アレンジの骨子はほとんど同じなので、ソロを比べていくとまあ確かにサックスはLou Donaldsonの圧勝という感じがする。というかHigh FiveのTs - Daniele Scannapiecoってソロがいつもふわふわしてんだよな。具体性に欠けるというか、手癖で流してるような印象を受けてしまう。古いほうはライブ盤ということもあるかもしれんけど、とにかくSplit Kickのソロに関してはもうちょっと粘れよ、という感想になった。

Tpソロに関しては五分って感じで、Clifford Brownは熱演だが後半ネタ切れてたりでアラが目立つ、一方でHigh FiveのFabrizio Bossoは持ち味のやや割れた力強いトーンを十分に効かせつつクレバーに纏めた印象。ただClifford Brownのほうは最終1コーラスでArt Blakeyがごつい絡みを入れてきてこれが楽しく、ライブ盤の魅力ってたとえばこういう部分でもある。

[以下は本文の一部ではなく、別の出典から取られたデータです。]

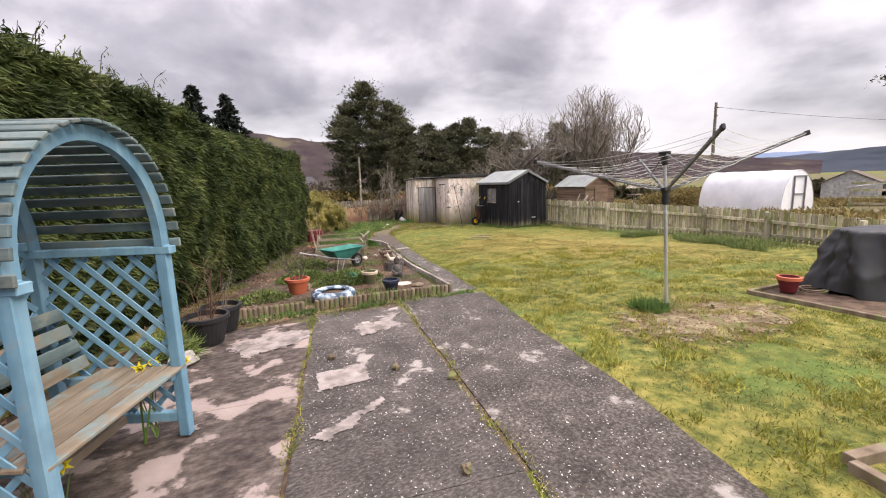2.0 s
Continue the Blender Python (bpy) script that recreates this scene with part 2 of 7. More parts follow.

ピアノソロはどっちも特筆することがないというか。Horace Silverという人は作曲家としては物凄い人で数々の名曲を持ち、このSplit Kickもこの人なんだけどプレイヤーとしてはあんまり目立たないんだよな。あとテーマのラテン部分でコードバッキング抜いた意図もよくわからん。High FiveのほうはLuca Mannutzaという人だけど他で名前聞くまで忘れてていいと思う、おれは覚えれてない。

Art Blakeyについてはソロが雑すぎやせんか。これ本当に要ったか?というとこれはライブのオープニングナンバーなので入れておいたのは正解だと思うがそれにしても雑。

というわけで最終的な結論ですが、好みじゃないですか。何せ60年の開きがあるので録音の違いはどうしようもないし、スタジオ盤とライブ盤という環境の違いもある。キチッと整理されててクールなほうを選ぶか、やや乱暴ながら息遣いや熱が感じられそうなほうを選ぶか。あとは気分とか。

以下、同曲の他の録音についてです。


West Coast Jazz - Stan Getz

https://itunes.apple.com/jp/album/west-coast-jazz/34756749

スタンゲッツお前ェ!お前そういうとこやぞ、お前、本当にお前。

というわけでクソマイペース男Stan GetzによるSplit Kickはご覧の有様というか、こいつがやるとその豊か過ぎるサブトーン(息が漏れたかのような掠れた音)によって何でも超クールぶられてしまう。でもこの演奏はかなり、いやひょっとして物凄くいいのでは?っていうかピアノがLou Levyじゃん、やったもうこれが優勝でいいや。結論:好きなの聴けばいいよ。


Little Tiny - 矢野沙織

https://itunes.apple.com/jp/album/little-tiny/268325501

日本の若いのだって頑張っている。矢野沙織は日本のCannonball Adderleyとまで言われててそれは完全に褒めすぎだけど、このソロも優等生すぎるんだけどそれほど悪いわけではない。でも上述のThere will never be~を引用したのはよくないと思うよ。そしてオルガン選びに失敗していて、ちょっと遊ばれすぎてしまって噛み合っていない。ギターのPeter Bernsteinもおれは大好きなんだが矢野とはやはり合ってないと思う。しかしその分というか、オルガンの巨匠Lonnie Smithとはかなり噛み合っており、フロントが抜けてバックでソロ回してるところは凄く良好。おい、巨匠とベテランが若手名義のリーダーアルバムで当の若手をハブるな!